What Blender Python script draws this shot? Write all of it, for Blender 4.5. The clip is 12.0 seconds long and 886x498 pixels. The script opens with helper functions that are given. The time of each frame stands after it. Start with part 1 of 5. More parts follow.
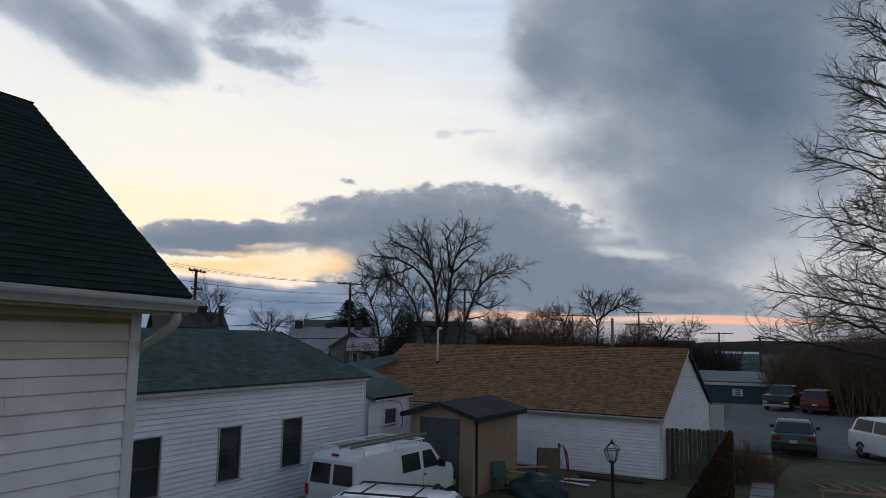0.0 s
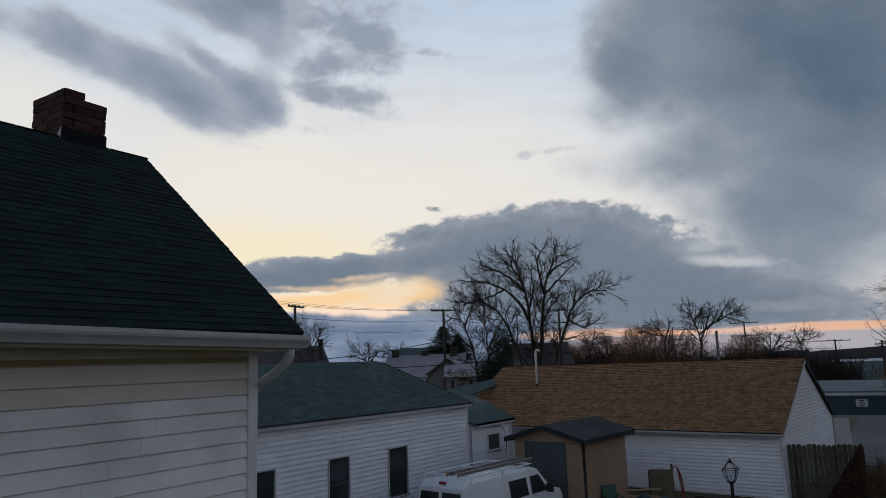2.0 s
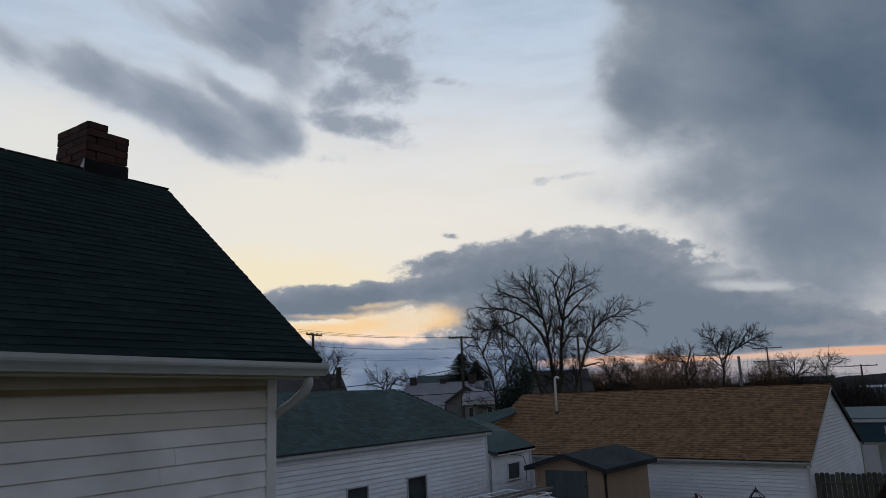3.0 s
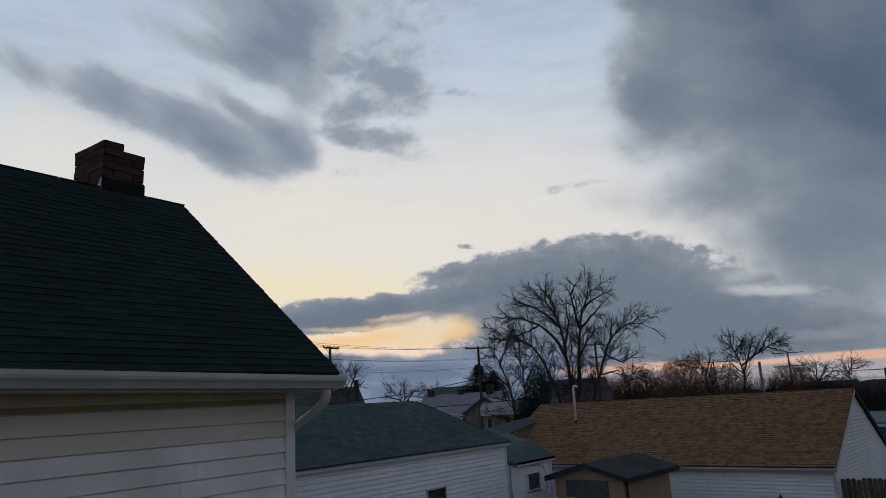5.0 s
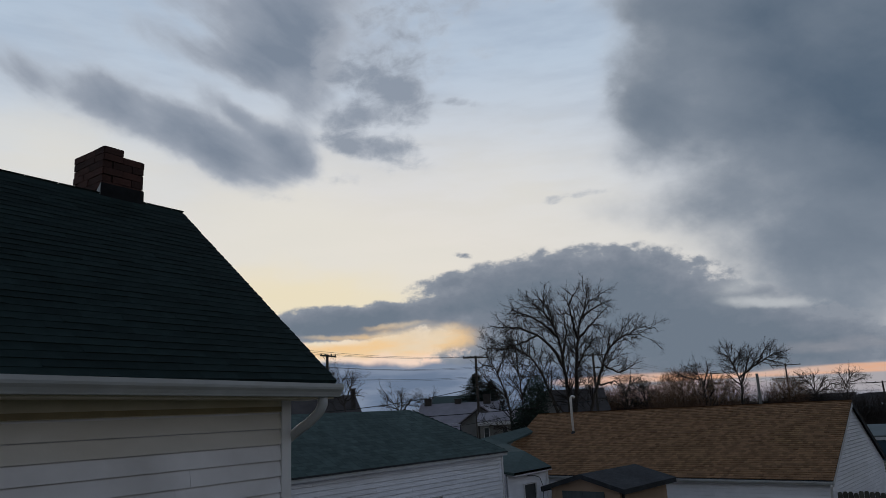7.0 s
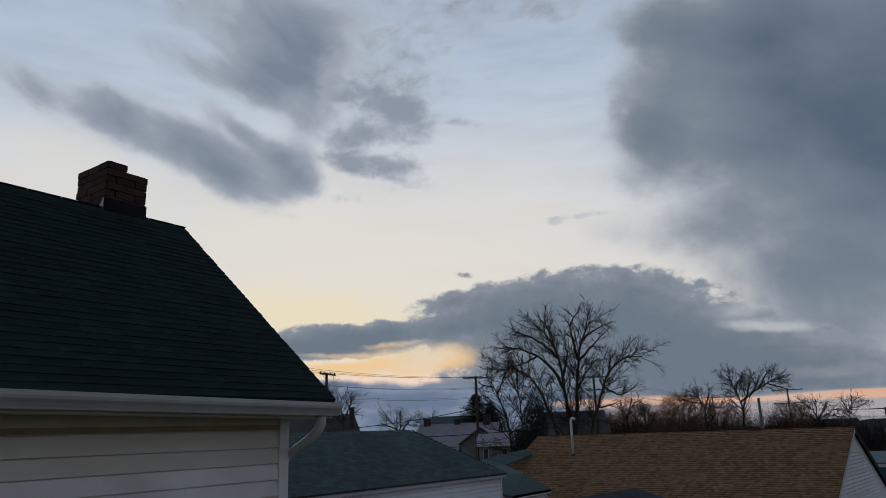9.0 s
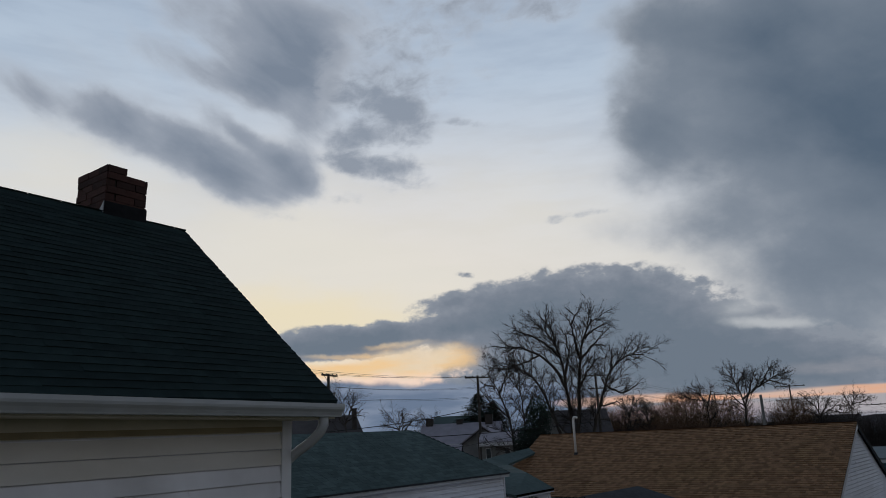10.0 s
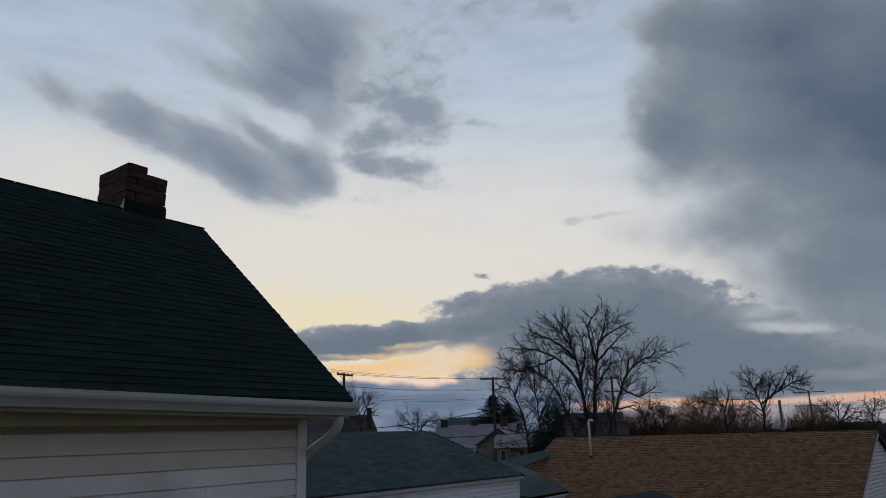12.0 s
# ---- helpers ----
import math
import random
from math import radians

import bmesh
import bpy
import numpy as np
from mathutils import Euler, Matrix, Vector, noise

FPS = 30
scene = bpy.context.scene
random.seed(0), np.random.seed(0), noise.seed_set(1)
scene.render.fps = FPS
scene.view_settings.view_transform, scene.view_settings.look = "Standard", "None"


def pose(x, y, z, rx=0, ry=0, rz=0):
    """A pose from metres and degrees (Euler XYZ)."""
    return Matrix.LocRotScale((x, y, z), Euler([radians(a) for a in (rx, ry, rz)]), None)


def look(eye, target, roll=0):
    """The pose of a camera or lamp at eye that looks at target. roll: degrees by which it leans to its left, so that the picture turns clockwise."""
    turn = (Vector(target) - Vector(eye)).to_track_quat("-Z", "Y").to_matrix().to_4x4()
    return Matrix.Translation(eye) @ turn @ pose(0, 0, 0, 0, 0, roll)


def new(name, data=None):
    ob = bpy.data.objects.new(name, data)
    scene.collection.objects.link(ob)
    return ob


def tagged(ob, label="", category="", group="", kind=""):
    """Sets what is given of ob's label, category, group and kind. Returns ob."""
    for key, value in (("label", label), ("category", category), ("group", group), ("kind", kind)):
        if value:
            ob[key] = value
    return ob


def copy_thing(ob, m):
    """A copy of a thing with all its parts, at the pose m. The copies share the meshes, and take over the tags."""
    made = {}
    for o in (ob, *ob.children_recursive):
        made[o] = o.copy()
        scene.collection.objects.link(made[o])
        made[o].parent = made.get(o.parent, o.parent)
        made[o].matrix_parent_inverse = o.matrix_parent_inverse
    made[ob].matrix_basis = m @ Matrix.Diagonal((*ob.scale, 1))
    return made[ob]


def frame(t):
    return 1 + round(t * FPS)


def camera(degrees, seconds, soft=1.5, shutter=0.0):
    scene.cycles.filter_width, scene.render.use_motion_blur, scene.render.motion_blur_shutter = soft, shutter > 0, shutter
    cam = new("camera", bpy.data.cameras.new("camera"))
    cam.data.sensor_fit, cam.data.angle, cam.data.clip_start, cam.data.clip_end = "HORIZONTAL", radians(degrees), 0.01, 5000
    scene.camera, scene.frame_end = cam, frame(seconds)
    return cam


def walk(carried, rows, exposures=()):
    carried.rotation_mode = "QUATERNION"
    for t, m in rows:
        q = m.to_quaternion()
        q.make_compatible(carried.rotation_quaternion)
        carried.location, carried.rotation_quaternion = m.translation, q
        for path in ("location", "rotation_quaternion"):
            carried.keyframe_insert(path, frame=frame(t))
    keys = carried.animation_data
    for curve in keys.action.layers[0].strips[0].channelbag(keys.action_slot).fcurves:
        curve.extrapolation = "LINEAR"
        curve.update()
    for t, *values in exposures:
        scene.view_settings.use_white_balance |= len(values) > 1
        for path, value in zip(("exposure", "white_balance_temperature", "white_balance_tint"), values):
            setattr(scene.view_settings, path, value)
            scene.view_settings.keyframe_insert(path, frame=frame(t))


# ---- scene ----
○ ○ ○
### Goal of the exercise
Restate only the lines running from the start of the material above through the line containing "scene = bpy.context.scene", ends included. No pictures.

### Problem solution
What Blender Python script draws this shot? Write all of it, for Blender 4.5. The clip is 12.0 seconds long and 886x498 pixels. The script opens with helper functions that are given. The time of each frame stands after it. Start with part 1 of 5. More parts follow.
0.0 s
2.0 s
3.0 s
5.0 s
7.0 s
9.0 s
10.0 s
12.0 s
# ---- helpers ----
import math
import random
from math import radians

import bmesh
import bpy
import numpy as np
from mathutils import Euler, Matrix, Vector, noise

FPS = 30
scene = bpy.context.scene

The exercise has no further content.